Pre-draft measurables
| Height | Weight | Arm length | Hand span | Wingspan | 40-yard dash | 10-yard split | 20-yard split | 20-yard shuttle | Three-cone drill | Vertical jump | Broad jump | Bench press |
| 5 ft 11+3⁄4 in (1.82 m) | 219 lb (99 kg) | 31+3⁄8 in (0.80 m) | 9 in (0.23 m) | 6 ft 4+1⁄2 in (1.94 m) | 4.52 s | 1.62 s | 2.63 s | 4.52 s | 7.15 s | 34.0 in (0.86 m) | 10 ft 3 in (3.12 m) | 22 reps |
All values from Pro Day

===Chicago Bears===
After going unselected in the 2024 NFL draft, Jones signed with the Chicago Bears as an undrafted free agent. He was waived on August 27, 2024, then re-signed to the practice squad the following day. Jones was elevated to the active roster on November 9, for the team's Week 10 game against the New England Patriots, and made his NFL debut in the game, appearing on 12 special teams snaps. He signed a reserve/future contract with the Bears on January 6, 2025.

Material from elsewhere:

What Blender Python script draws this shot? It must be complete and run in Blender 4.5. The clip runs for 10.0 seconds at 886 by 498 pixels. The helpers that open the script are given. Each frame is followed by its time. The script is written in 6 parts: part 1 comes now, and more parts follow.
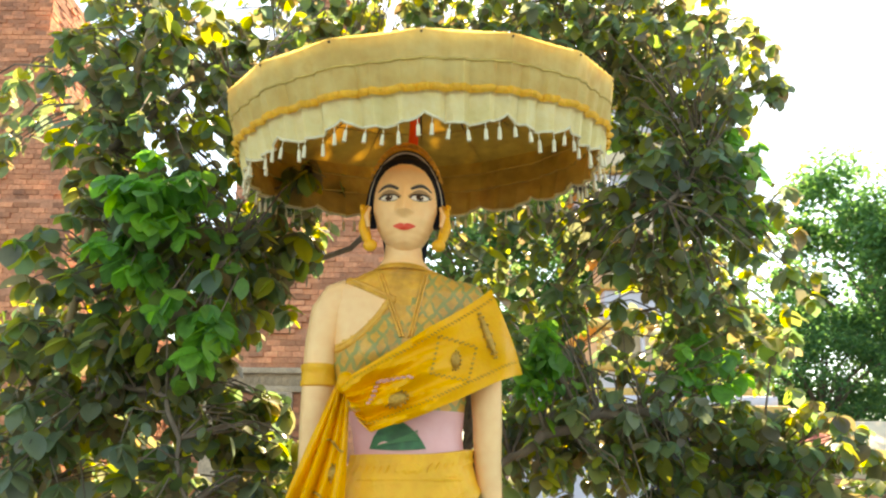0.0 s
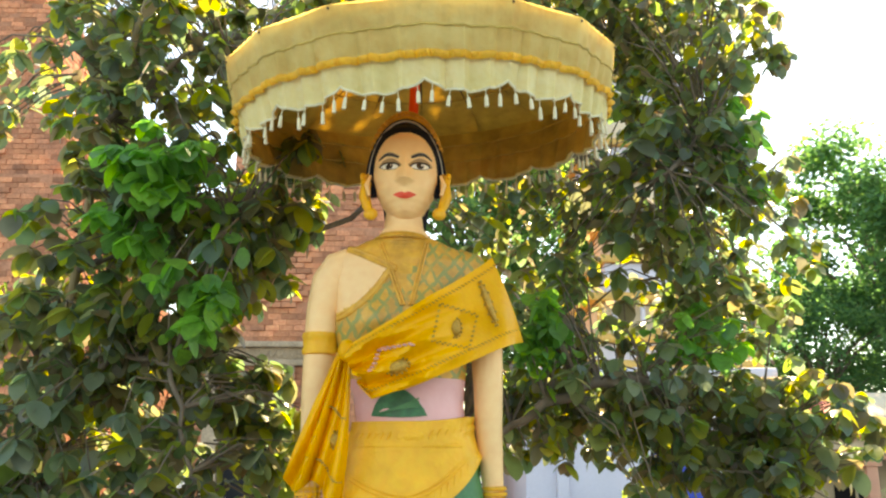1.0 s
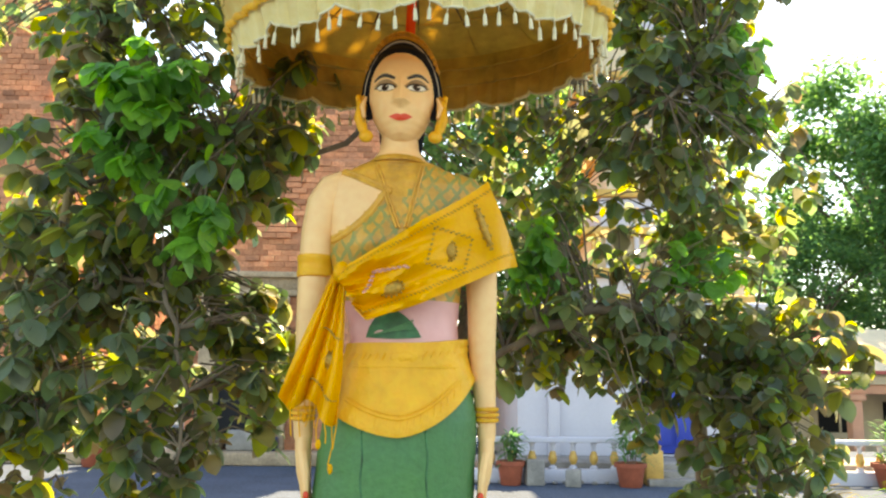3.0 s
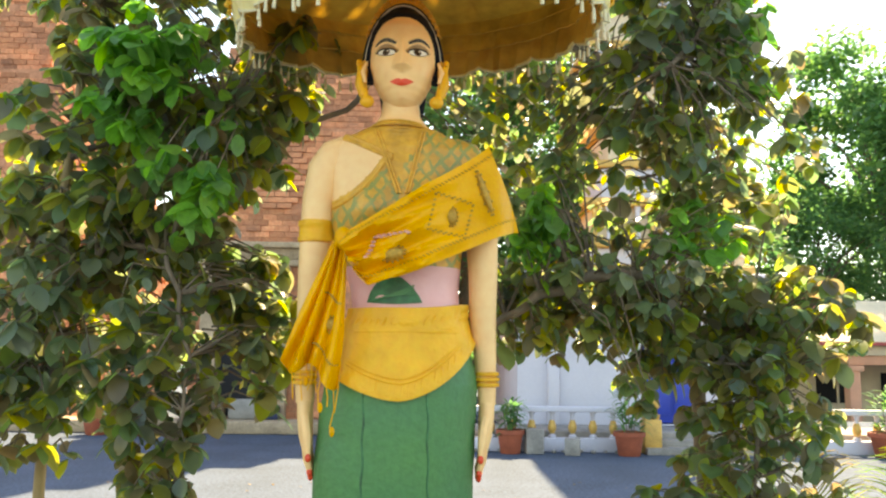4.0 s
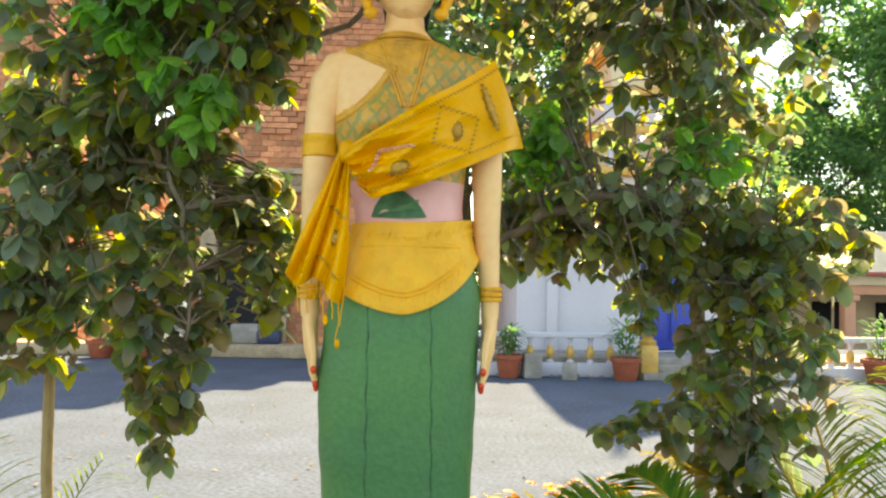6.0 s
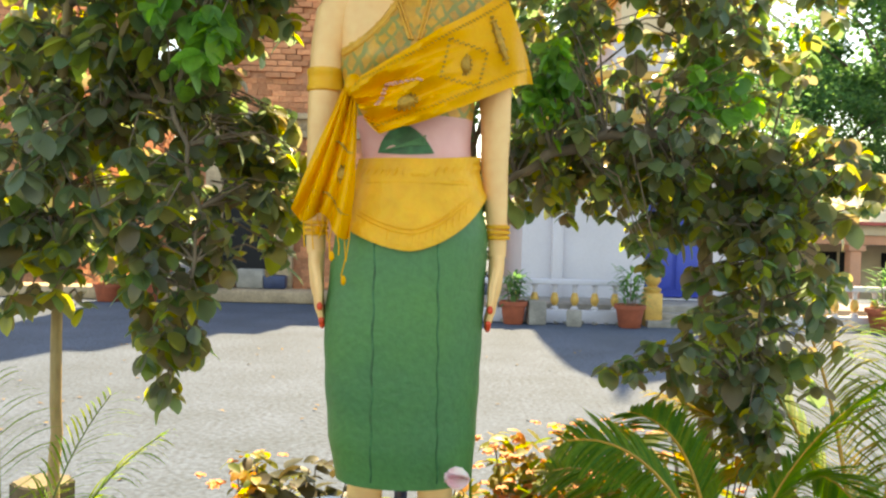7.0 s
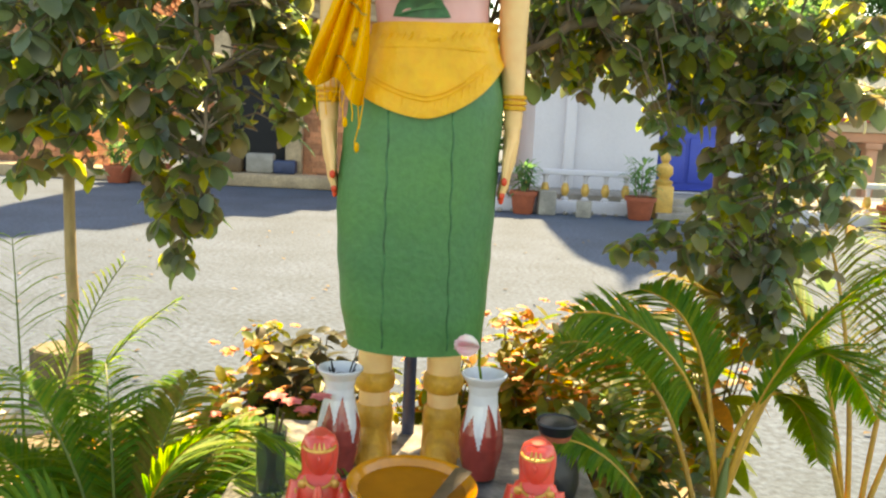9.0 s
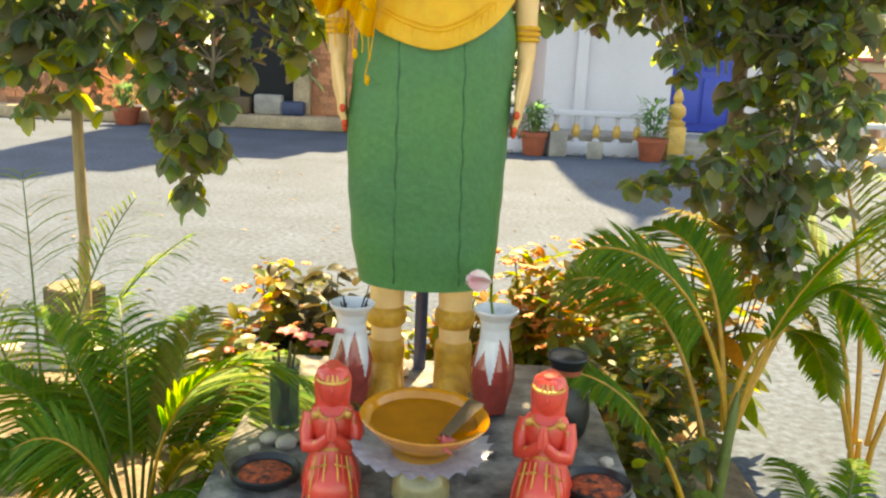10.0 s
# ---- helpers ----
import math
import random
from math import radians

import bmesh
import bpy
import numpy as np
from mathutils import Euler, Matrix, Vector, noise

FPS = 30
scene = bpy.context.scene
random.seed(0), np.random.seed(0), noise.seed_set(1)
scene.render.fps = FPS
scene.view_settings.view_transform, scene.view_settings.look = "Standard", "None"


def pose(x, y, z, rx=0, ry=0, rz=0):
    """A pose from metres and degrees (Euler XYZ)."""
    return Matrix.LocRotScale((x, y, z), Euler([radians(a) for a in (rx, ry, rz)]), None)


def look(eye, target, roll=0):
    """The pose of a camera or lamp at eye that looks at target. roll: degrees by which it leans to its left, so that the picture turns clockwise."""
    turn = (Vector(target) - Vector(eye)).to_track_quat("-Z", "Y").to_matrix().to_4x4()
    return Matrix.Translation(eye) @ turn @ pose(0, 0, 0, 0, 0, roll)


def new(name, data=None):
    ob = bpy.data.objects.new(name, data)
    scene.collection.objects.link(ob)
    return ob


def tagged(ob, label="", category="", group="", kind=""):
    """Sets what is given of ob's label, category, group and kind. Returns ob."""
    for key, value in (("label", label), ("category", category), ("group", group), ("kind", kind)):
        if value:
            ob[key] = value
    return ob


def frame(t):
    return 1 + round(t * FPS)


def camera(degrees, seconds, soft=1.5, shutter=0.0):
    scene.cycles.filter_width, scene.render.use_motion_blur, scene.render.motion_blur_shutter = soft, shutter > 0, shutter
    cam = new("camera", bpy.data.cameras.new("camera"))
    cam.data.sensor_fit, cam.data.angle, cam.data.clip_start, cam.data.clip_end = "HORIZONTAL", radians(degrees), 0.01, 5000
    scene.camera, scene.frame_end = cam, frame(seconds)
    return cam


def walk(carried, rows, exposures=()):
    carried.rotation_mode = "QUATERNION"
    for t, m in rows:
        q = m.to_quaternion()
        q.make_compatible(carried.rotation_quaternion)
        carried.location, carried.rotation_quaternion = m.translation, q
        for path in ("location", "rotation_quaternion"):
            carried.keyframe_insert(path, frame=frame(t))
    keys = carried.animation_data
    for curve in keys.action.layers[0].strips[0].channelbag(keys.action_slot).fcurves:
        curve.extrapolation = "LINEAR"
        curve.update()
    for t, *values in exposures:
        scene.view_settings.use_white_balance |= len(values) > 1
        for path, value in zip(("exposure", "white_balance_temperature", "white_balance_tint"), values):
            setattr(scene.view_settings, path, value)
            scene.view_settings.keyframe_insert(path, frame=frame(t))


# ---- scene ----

On August 28, 2025, Jones was waived by the Bears and re-signed to the practice squad three days later. He was promoted to the active roster on September 27. Jones was released on November 6 and re-signed to the practice squad two days later. He was signed to the active roster on November 22. On December 6, Jones was waived by the Bears.

===Baltimore Ravens===
On December 8, 2025, Jones was claimed off waivers by the Baltimore Ravens.

On August 30, 2026, Jones was waived by the Ravens as part of final roster cuts and re-signed to the practice squad the next day. He was promoted to the active roster on September 19.